Pain, disbelief and uncertainty hung with the Celtics as they walked off the court following their Eastern Conference finals Game 7 loss to Miami, ending their attempt to return to the NBA Finals.

The matchup with the Heat highlighted all the imperfections of a Boston team that seemingly never recovered after having its season turned on its edge following the suspension of former coach Ime Udoka just days before training camp, when he was given a yearlong suspension for having an inappropriate relationship with a woman in the organization.

“That was an adjustment,” Celtics star Jayson Tatum said. “We all figured it out. Obviously, we wanted to win the championship. Didn’t happen.”

There are the usual questions about the roster heading into the offseason. And other ones, like whether interim-turned full-time coach Joe Mazzulla is the right person to lead the Celtics as they try to capitalize on their championship window.

But the most pressing revolves around Boston’s two biggest stars in Tatum and Jaylen Brown.

The 24-year-old Tatum is signed for the next two seasons, still under his rookie extension that kicked in last season. He won’t be eligible for a supermax extension until the summer of 2024. It would start in 2025-26 and could be worth more than $300 million.

Brown, 26, is eligible for a new deal this offseason, and by virtue of making the All-NBA second team this season could be offered as much as a five-year contract extension worth as much as $295 million.

With the league’s new Collective Bargaining Agreement bringing more limitations on how teams construct their rosters and additional luxury tax penalties, it may be a commitment the Celtics aren’t willing to make for a duo that hasn’t yet brought Boston a title.

During the regular season, Brown averaged career highs in points (26.6), rebounds (6.9) and assists (3.5).

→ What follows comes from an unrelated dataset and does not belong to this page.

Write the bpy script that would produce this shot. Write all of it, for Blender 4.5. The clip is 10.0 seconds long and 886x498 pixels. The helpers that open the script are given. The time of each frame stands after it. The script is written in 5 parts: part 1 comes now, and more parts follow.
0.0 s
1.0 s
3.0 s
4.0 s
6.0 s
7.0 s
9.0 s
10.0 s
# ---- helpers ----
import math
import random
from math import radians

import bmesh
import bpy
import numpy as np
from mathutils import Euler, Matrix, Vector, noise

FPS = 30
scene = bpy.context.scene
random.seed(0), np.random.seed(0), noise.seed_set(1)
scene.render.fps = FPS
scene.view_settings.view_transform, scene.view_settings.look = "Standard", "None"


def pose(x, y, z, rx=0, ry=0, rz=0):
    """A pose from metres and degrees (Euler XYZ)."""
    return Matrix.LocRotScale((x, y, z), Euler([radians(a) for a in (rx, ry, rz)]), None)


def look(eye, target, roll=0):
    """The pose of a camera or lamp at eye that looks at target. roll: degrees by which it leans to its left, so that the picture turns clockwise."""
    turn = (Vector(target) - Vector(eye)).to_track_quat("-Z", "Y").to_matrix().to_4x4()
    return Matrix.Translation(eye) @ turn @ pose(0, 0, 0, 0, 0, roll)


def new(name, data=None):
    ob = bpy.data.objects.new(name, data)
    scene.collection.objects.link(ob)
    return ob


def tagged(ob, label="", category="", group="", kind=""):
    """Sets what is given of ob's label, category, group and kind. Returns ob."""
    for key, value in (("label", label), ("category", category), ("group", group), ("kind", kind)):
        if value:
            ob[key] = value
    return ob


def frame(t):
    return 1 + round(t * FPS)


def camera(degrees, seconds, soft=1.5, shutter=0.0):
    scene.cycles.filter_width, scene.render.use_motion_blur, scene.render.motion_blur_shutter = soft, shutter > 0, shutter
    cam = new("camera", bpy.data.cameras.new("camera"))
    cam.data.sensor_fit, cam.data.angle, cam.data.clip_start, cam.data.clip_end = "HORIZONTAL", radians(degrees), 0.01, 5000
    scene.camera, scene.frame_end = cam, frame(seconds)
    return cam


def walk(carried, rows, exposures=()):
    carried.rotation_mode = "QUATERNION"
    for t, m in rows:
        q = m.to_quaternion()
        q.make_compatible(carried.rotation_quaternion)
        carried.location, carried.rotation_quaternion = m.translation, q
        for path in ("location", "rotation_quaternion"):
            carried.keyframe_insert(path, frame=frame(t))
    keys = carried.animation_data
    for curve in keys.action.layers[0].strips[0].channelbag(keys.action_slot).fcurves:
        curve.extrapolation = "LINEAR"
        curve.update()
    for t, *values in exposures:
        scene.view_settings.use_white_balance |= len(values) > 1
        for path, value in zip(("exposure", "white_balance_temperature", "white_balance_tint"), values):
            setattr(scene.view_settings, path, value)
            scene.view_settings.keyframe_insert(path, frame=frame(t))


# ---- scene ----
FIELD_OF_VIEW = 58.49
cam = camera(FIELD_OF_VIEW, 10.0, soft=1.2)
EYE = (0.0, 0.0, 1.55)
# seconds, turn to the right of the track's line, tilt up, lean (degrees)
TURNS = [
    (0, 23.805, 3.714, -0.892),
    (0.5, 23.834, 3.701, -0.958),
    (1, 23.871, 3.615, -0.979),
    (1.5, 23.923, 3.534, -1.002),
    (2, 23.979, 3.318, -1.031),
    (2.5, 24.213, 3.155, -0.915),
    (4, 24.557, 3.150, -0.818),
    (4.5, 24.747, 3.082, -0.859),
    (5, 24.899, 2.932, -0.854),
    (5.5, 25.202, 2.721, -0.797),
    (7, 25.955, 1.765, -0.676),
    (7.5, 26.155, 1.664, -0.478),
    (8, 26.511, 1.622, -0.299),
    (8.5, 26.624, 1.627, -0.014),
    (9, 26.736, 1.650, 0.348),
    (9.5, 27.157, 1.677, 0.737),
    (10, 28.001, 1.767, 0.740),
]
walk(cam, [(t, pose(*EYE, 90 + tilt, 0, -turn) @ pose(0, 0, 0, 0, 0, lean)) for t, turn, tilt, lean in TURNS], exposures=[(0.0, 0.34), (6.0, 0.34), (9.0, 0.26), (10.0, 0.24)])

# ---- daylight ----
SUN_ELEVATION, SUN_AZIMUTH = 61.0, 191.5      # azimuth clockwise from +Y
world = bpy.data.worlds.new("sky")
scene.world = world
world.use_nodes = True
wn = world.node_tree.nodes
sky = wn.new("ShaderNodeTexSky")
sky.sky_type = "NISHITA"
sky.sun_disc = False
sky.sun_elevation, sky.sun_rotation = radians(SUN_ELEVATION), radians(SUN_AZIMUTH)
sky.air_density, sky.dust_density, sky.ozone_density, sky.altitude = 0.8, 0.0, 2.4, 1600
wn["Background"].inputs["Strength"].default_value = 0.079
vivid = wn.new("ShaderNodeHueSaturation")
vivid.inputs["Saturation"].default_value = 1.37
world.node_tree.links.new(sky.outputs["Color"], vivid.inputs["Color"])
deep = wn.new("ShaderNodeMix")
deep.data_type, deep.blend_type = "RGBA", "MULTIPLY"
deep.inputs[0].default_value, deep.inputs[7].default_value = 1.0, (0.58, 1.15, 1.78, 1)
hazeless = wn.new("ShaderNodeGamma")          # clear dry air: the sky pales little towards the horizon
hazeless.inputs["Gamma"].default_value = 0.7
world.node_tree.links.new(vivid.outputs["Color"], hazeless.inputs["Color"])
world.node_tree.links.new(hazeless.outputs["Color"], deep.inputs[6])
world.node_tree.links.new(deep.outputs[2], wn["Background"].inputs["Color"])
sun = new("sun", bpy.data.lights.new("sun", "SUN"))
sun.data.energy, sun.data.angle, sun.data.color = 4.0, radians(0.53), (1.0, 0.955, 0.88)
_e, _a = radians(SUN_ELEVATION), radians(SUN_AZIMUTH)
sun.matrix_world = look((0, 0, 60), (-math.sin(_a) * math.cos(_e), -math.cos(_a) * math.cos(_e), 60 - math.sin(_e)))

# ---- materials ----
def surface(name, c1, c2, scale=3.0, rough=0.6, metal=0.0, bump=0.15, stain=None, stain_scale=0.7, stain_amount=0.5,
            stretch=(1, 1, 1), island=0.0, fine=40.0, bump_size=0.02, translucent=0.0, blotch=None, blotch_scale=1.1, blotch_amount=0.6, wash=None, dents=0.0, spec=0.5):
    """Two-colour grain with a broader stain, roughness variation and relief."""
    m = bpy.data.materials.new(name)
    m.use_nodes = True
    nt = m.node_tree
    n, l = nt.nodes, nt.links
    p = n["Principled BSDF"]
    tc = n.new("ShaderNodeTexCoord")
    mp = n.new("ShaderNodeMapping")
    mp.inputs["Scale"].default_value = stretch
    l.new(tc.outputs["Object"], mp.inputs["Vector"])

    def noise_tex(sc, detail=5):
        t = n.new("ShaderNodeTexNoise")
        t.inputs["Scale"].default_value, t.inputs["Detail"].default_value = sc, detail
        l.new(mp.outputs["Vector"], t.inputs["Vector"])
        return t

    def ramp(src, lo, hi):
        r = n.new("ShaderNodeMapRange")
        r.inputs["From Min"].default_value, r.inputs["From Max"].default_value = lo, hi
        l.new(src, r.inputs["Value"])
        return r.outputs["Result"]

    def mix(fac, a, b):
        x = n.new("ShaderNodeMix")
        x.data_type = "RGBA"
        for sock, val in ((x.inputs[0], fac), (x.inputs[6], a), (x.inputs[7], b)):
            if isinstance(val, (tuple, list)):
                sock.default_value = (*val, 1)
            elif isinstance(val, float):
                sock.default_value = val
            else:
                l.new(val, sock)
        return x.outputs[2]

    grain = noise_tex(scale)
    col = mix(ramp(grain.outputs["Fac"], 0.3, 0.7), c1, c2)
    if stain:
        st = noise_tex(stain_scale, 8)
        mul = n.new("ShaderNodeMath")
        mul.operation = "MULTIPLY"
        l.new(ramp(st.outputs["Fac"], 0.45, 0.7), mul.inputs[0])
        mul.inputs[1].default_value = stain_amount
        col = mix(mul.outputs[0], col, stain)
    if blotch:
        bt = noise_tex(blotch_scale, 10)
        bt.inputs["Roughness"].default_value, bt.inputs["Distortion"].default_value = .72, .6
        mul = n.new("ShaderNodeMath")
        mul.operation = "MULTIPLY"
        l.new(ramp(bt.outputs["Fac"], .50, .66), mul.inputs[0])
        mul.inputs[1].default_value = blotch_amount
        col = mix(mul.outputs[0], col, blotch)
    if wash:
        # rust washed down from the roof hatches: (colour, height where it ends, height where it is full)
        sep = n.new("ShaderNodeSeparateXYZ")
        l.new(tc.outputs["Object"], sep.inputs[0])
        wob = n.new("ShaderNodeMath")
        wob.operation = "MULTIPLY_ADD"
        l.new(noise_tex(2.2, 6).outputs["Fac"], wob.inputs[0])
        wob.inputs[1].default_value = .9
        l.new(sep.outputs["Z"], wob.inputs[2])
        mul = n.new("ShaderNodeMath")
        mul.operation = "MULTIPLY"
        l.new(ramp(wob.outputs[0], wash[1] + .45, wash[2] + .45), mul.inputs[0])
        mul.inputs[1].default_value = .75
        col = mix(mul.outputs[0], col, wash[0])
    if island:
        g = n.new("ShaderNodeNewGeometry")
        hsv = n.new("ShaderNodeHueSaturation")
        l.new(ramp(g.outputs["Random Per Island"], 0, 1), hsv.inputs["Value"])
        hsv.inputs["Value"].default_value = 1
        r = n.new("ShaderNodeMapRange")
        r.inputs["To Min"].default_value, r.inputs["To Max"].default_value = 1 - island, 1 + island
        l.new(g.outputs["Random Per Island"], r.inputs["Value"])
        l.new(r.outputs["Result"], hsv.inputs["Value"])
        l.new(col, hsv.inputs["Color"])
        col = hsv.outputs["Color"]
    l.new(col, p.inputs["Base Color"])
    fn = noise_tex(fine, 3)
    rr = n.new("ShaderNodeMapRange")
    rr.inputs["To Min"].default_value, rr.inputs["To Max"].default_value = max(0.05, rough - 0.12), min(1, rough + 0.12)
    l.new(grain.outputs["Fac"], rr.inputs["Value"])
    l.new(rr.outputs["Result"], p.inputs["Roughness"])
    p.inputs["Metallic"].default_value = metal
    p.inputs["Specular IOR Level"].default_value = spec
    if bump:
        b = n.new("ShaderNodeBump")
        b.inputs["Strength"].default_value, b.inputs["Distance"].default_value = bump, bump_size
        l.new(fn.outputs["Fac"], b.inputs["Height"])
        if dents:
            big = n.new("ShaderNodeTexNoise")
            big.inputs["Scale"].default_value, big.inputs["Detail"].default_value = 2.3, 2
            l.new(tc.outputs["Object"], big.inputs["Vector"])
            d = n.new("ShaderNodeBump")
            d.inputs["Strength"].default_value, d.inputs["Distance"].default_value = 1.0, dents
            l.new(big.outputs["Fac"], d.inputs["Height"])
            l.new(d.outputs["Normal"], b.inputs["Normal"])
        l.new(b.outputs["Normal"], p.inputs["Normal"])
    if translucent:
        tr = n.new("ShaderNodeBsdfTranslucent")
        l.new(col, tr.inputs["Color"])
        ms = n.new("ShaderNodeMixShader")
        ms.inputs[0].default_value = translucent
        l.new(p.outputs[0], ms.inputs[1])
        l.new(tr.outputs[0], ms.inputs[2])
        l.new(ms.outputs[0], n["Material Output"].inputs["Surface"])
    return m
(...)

But each of those numbers dipped in the playoffs. And with Tatum reeling from an ankle sprain he sustained on the first play of Game 7, Brown had a disastrous night. He scored 19 points but shot just 8 of 23 from the field with eight turnovers.

It left any thoughts about his future in the immediate aftermath after Monday’s loss the furthest thing from his mind.

“We failed. I failed,” Brown said. “It’s hard to think about anything else right now, to be honest. We’ll cross that bridge when we get there.”

Asked about his thought process entering this summer, he said that also is foggy at this point.

“I don’t even really know how to answer that question right now,” Brown said. “My thought process is take it one day at a time, focus on getting better. Focus on what the future holds and see where we are from there.”

For his part, Tatum said he’d like to see the front office keep together a tandem that has made it to at least the conference finals in four of its six seasons together.

“It’s extremely important,” Tatum said. “He’s one of the best players in this league. He plays both ends of the ball and still is relatively young. And he’s accomplished a lot so far in his career. So, I think it’s extremely important.”

There was a vote of confidence from the locker room for Mazzulla, who led the team to a 57-win season. But he did struggle in the playoffs to make game plan and in-game adjustments. It contributed to extended series in the first two rounds and Boston’s 3-0 deficit in the conference finals.

Tatum said it shouldn’t diminish the job he did throughout the season.

“It was his first year. We got to the conference finals Game 7,” Tatum said. “We all figured it out. Obviously, we wanted to win the championship. Didn’t happen. But I think Joe did a great job. We won 50-some odd games. We got to the Game 7 conference finals. Obviously, everybody can be better, learn from this. But I think Joe did a great job this year.”

The team’s resilience to make the run it did despite the challenges it dealt with at the start of season is what Mazzulla will take away.

“What do we have to do to get better, I think, is what we have to learn from that,” he said. “Regardless of those circumstances, the guys, the locker room showed a sense of toughness and togetherness, starting out the season a certain way and getting to this point and just got to figure out how to be better.”